Problem statement.
Without the pictures, return all of the material exactly as written.

## start

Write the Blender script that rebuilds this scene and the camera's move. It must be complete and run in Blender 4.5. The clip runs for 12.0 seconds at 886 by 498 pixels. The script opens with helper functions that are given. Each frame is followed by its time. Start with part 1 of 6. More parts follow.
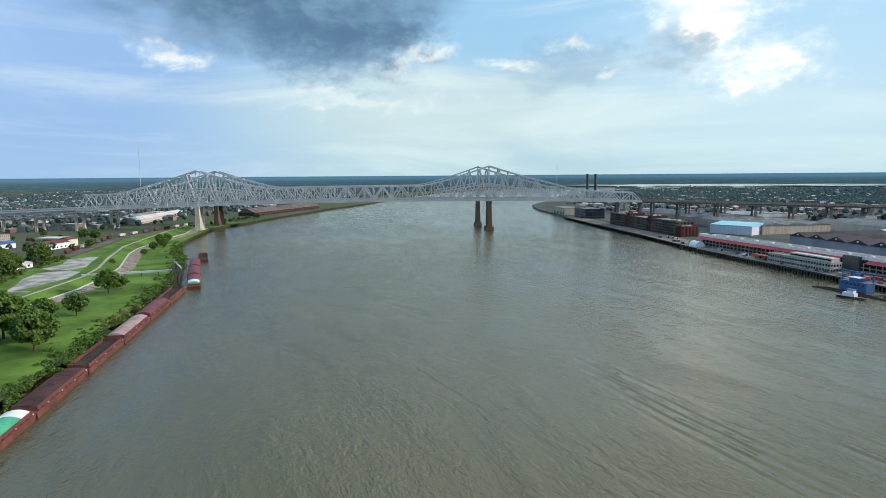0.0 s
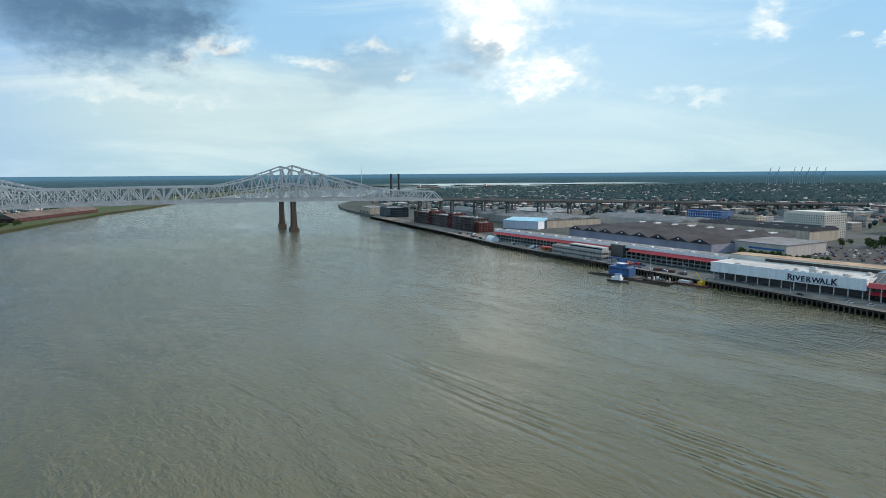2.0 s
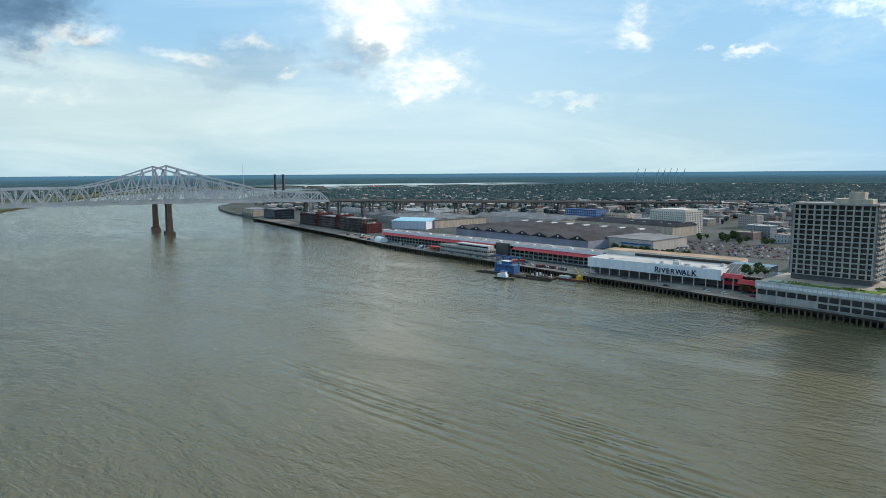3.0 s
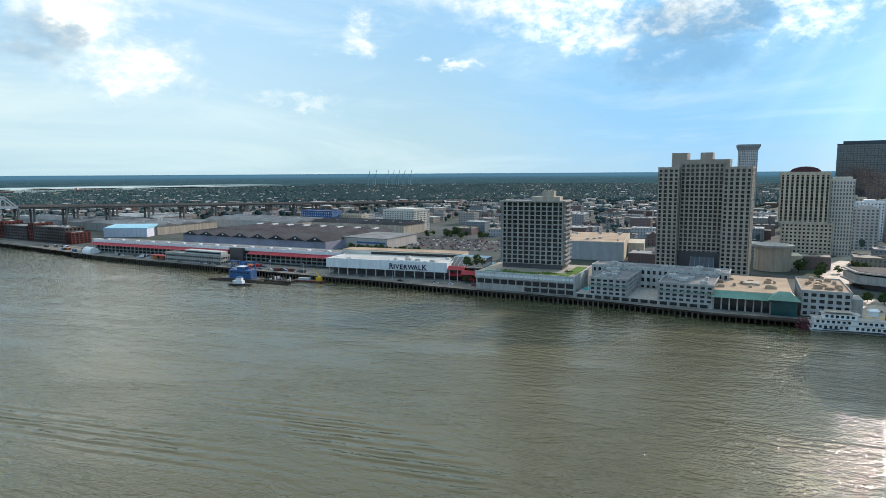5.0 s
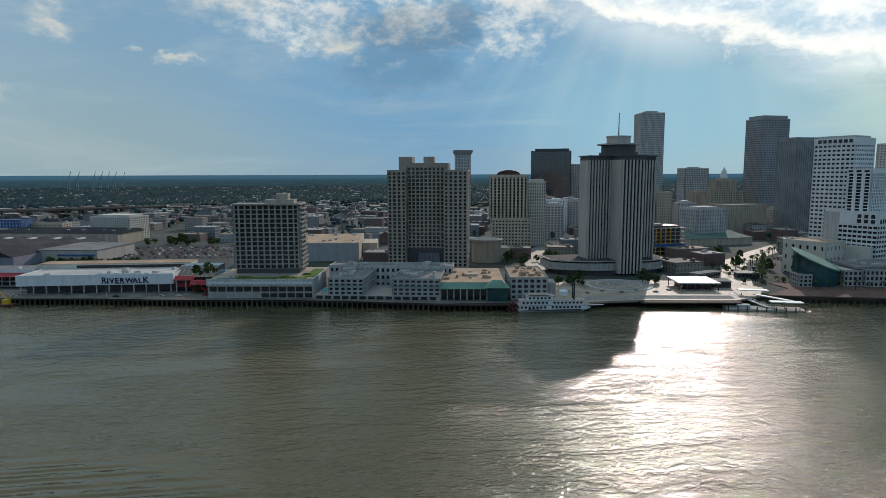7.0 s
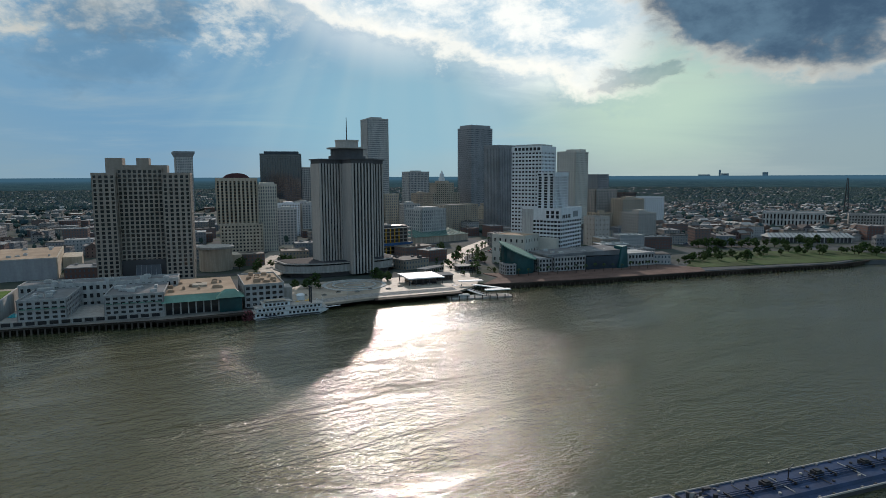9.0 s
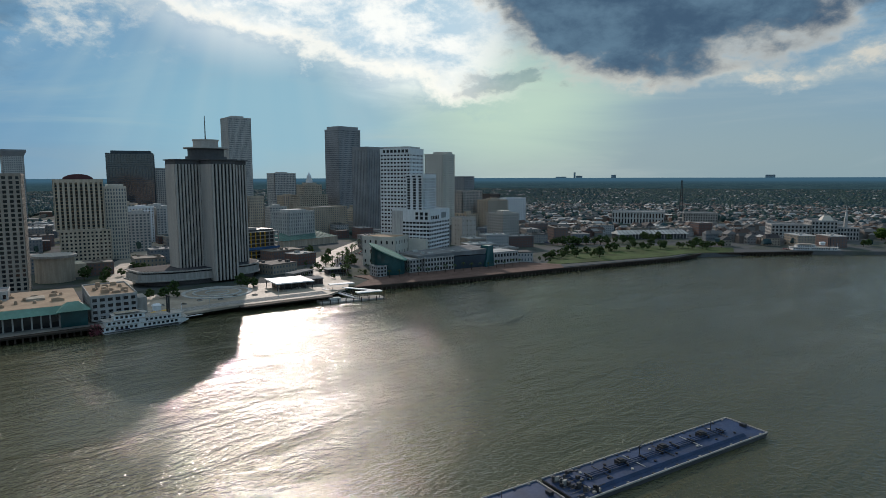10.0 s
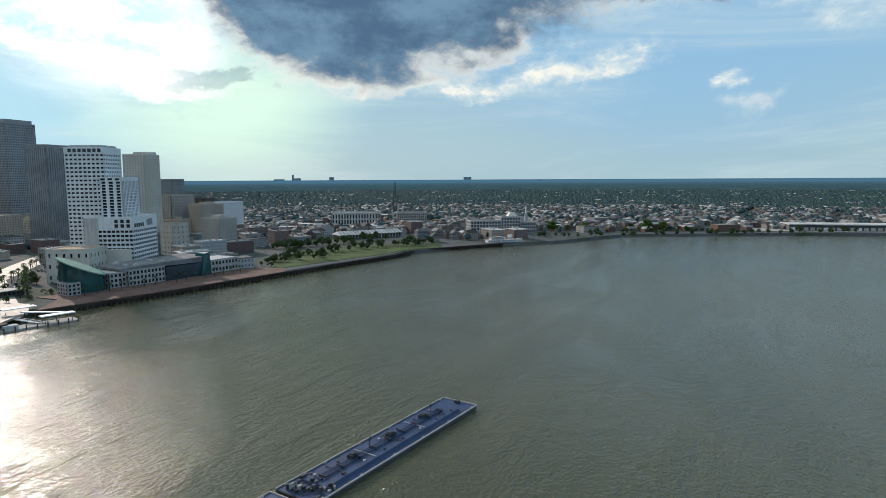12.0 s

## end

Exercise output.
Write the Blender script that rebuilds this scene and the camera's move. It must be complete and run in Blender 4.5. The clip runs for 12.0 seconds at 886 by 498 pixels. The script opens with helper functions that are given. Each frame is followed by its time. Start with part 1 of 6. More parts follow.
0.0 s
2.0 s
3.0 s
5.0 s
7.0 s
9.0 s
10.0 s
12.0 s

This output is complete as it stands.